### GIVEN MATERIAL ###
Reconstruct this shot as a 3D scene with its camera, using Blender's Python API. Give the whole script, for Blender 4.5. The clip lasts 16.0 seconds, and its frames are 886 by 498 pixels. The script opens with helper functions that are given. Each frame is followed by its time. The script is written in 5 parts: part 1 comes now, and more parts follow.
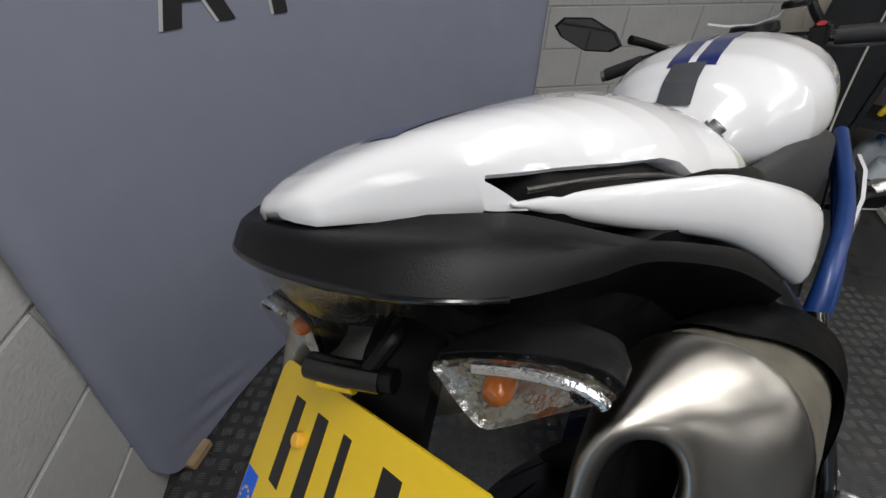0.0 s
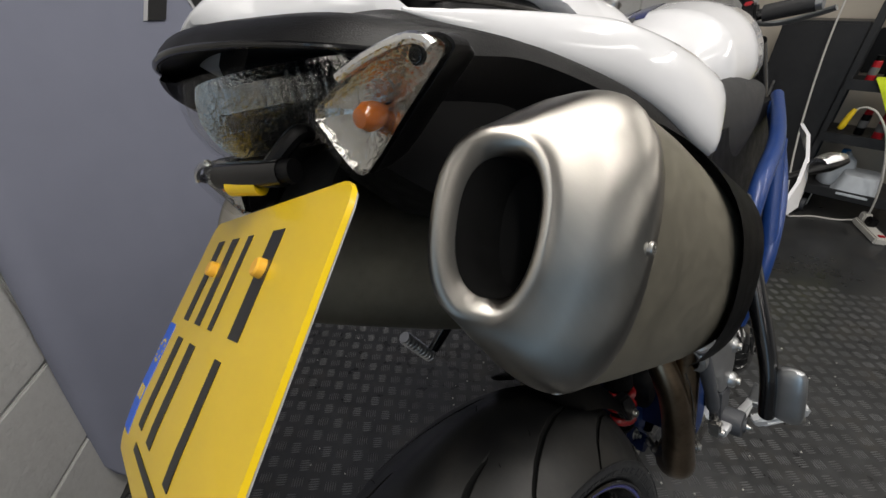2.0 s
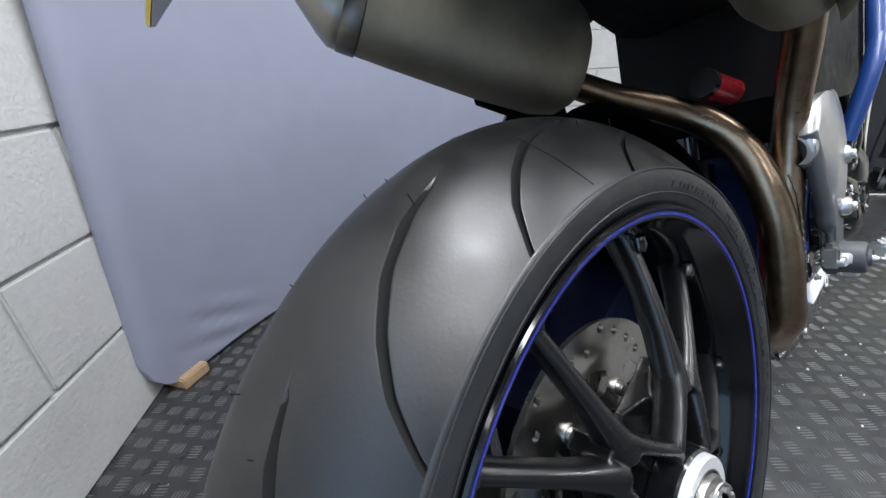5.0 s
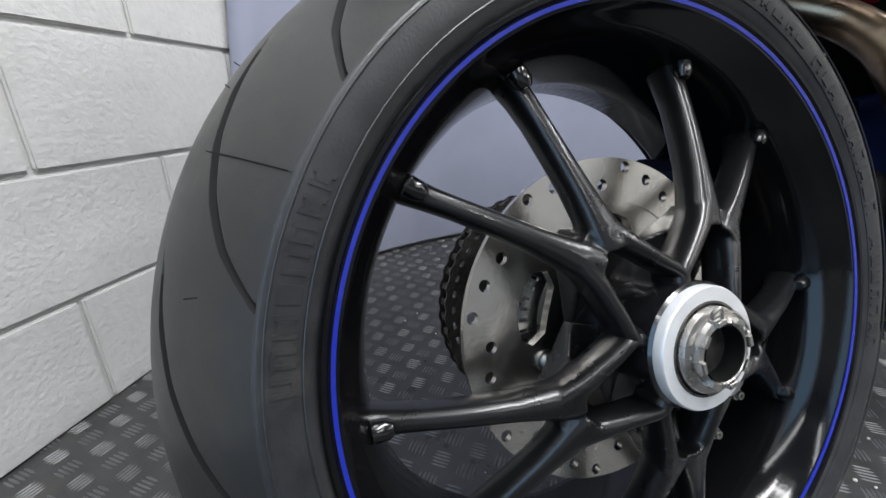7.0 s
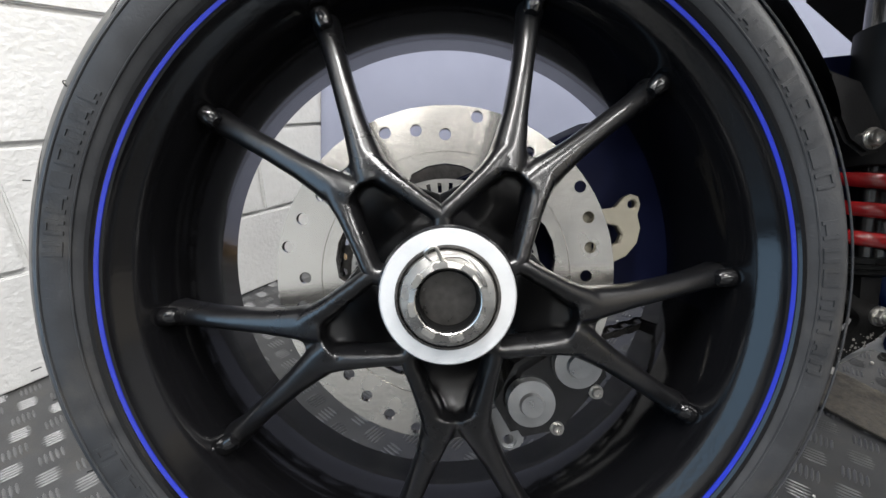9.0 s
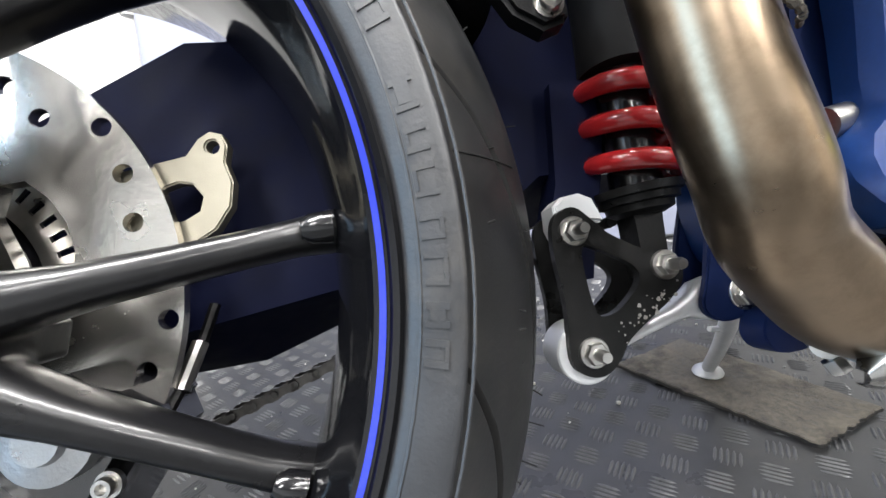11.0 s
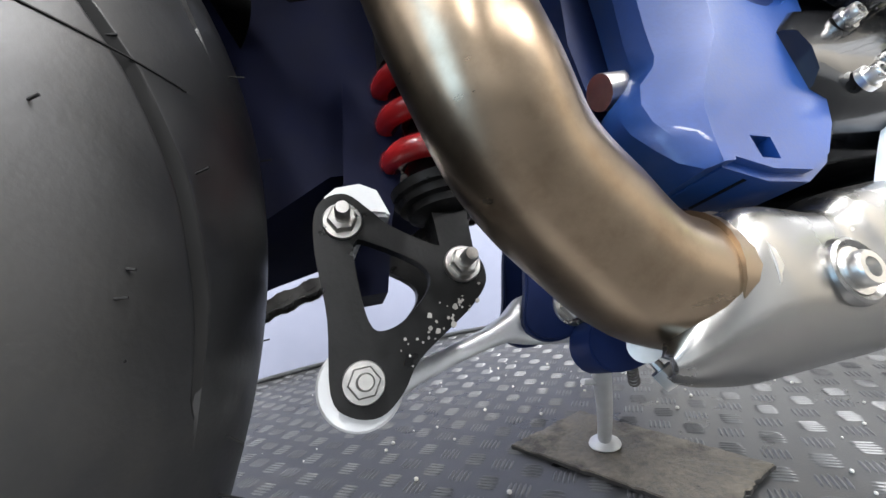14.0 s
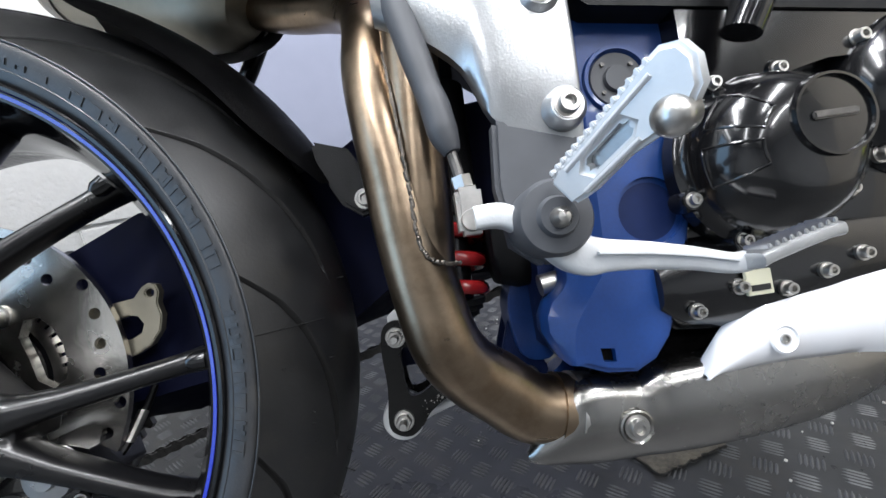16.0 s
###
*GOAL*. Copy the listing exactly. Any image in it stays out of the copy.

*COMPLETE ANSWER*.
Reconstruct this shot as a 3D scene with its camera, using Blender's Python API. Give the whole script, for Blender 4.5. The clip lasts 16.0 seconds, and its frames are 886 by 498 pixels. The script opens with helper functions that are given. Each frame is followed by its time. The script is written in 5 parts: part 1 comes now, and more parts follow.
0.0 s
2.0 s
5.0 s
7.0 s
9.0 s
11.0 s
14.0 s
16.0 s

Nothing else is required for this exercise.